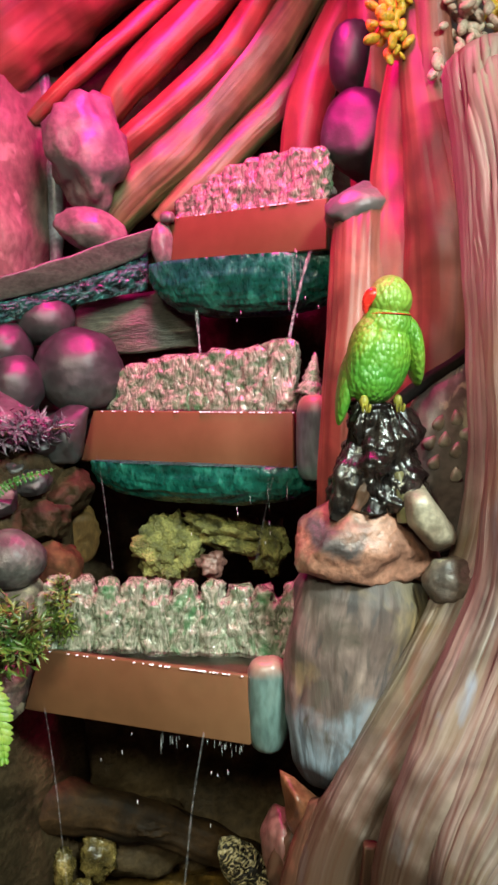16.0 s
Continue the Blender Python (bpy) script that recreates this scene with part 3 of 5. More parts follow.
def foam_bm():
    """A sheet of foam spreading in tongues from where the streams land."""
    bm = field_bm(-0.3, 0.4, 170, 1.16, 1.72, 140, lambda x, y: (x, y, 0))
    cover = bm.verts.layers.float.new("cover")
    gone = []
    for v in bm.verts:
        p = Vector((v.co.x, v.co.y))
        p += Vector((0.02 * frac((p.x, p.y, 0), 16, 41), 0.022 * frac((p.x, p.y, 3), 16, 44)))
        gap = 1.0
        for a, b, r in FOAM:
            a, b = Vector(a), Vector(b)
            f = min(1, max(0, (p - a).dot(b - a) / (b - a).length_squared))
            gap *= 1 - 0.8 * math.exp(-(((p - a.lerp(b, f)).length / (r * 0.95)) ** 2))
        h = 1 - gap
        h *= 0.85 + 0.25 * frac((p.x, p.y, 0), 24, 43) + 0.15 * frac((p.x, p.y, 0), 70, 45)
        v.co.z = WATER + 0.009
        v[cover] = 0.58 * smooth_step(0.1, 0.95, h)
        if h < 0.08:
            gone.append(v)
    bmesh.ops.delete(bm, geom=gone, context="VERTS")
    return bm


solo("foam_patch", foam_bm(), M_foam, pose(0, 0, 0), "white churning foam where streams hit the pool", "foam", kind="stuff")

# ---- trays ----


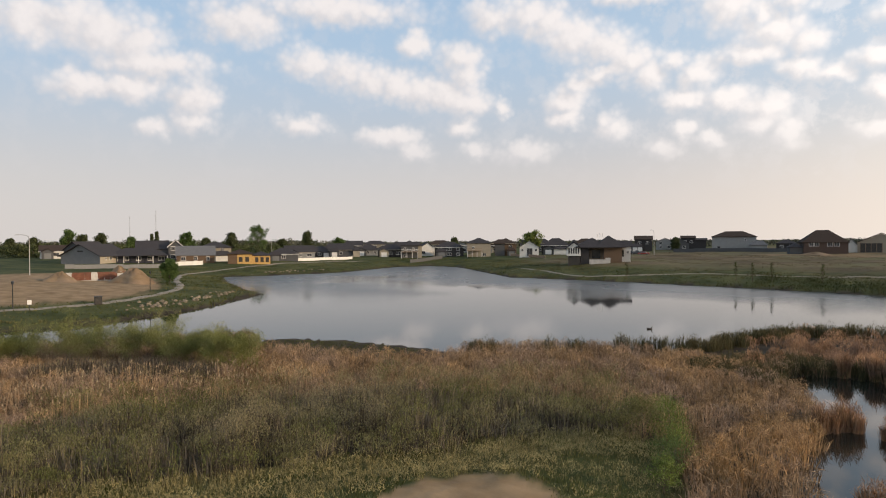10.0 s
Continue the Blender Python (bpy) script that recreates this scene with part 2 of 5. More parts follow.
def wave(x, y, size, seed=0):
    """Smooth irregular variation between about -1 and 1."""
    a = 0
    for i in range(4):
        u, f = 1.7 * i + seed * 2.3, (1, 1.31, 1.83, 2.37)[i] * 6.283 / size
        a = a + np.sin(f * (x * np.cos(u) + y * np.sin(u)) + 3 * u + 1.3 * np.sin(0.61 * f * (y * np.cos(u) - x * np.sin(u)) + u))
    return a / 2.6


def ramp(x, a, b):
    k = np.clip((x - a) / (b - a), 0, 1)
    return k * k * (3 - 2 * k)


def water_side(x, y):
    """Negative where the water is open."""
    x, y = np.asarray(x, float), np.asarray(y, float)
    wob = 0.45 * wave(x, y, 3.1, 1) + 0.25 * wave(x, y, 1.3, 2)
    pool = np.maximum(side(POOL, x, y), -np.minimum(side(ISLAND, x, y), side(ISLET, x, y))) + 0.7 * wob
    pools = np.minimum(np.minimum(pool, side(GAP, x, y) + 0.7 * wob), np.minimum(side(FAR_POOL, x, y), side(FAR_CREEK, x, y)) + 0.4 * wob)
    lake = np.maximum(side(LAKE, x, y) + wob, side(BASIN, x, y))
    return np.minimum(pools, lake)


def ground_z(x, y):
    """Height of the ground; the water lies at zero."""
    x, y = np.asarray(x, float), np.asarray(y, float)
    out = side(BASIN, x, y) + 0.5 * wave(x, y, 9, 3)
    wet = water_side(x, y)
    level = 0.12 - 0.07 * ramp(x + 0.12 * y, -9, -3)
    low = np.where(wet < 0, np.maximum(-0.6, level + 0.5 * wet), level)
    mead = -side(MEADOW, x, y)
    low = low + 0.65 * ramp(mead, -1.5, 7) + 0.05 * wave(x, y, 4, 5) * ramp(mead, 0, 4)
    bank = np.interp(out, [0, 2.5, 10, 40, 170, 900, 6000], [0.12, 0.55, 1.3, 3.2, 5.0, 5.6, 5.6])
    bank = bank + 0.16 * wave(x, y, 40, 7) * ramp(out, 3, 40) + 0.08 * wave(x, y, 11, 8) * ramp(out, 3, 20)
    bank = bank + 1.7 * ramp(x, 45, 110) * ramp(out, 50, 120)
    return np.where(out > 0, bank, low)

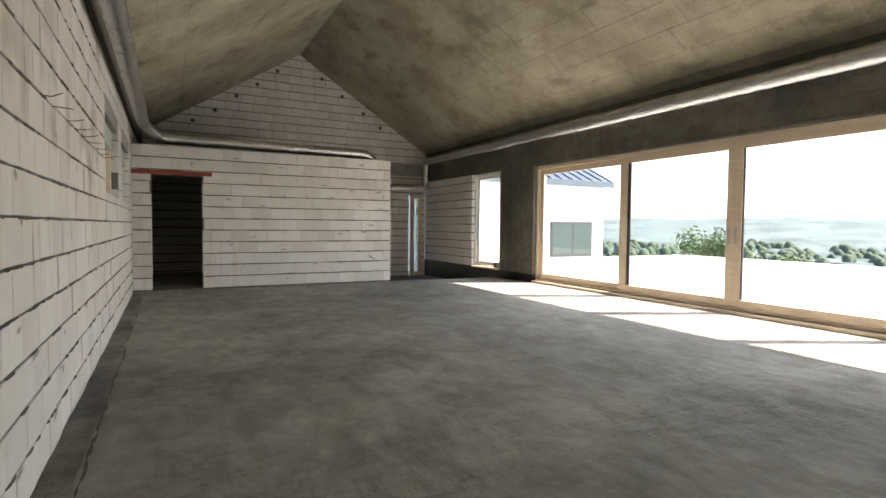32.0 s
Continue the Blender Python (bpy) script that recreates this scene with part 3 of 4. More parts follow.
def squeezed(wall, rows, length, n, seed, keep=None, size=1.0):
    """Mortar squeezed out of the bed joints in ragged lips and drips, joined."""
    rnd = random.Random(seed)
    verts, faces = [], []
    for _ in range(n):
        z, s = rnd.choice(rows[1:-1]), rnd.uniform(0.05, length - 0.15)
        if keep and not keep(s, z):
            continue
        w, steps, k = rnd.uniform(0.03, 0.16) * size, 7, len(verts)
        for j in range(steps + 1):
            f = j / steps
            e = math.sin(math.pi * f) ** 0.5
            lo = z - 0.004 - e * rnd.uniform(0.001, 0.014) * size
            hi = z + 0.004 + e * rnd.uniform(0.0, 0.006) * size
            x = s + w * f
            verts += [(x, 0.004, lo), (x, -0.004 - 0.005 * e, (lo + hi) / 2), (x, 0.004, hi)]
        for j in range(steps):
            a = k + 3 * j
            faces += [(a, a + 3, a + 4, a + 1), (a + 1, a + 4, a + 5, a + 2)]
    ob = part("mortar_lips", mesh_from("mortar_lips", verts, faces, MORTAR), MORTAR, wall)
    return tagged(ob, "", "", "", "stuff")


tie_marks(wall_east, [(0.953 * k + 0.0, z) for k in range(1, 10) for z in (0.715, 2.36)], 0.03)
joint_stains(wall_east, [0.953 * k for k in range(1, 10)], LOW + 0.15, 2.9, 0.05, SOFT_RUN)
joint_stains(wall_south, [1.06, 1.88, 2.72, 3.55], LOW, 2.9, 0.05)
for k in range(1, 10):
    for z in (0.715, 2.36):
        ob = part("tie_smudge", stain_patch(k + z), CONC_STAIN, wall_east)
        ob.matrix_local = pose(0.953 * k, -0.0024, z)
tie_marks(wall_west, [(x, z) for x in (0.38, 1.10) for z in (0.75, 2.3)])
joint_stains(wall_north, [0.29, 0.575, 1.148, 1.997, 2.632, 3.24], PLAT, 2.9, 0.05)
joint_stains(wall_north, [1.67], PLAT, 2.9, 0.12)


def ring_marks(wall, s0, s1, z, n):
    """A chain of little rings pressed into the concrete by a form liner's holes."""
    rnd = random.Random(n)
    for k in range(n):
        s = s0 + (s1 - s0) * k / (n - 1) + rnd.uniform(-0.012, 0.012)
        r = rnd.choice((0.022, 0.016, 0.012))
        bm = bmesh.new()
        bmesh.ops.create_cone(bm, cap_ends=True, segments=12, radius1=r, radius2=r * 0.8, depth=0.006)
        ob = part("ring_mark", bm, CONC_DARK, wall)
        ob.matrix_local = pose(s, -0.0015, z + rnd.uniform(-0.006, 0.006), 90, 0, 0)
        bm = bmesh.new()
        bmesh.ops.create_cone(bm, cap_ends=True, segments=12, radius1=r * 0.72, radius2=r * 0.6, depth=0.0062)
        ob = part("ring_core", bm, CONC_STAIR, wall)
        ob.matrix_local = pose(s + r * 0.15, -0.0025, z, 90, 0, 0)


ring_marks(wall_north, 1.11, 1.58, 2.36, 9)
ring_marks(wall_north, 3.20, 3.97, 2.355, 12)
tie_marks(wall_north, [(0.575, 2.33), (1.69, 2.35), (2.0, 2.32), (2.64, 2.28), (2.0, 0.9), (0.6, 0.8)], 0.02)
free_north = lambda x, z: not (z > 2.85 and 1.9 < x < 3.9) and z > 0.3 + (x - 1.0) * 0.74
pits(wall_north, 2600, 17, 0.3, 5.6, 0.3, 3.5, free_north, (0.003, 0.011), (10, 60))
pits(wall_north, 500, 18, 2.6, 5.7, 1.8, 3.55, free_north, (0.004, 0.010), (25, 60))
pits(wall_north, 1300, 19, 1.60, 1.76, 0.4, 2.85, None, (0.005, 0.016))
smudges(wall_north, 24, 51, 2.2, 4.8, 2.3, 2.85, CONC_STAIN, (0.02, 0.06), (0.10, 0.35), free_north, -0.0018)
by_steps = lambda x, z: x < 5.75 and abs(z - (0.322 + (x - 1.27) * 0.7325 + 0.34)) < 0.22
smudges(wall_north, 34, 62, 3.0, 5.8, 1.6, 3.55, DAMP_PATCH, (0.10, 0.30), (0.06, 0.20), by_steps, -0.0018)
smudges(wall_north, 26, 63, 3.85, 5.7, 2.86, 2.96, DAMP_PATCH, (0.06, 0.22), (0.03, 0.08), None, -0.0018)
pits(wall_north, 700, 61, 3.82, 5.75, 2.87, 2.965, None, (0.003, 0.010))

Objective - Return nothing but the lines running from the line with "2 of 5. More parts follow." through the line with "return k * k * (3 - 2 * k)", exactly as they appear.

Exercise result -
Continue the Blender Python (bpy) script that recreates this scene with part 2 of 5. More parts follow.
def wave(x, y, size, seed=0):
    """Smooth irregular variation between about -1 and 1."""
    a = 0
    for i in range(4):
        u, f = 1.7 * i + seed * 2.3, (1, 1.31, 1.83, 2.37)[i] * 6.283 / size
        a = a + np.sin(f * (x * np.cos(u) + y * np.sin(u)) + 3 * u + 1.3 * np.sin(0.61 * f * (y * np.cos(u) - x * np.sin(u)) + u))
    return a / 2.6


def ramp(x, a, b):
    k = np.clip((x - a) / (b - a), 0, 1)
    return k * k * (3 - 2 * k)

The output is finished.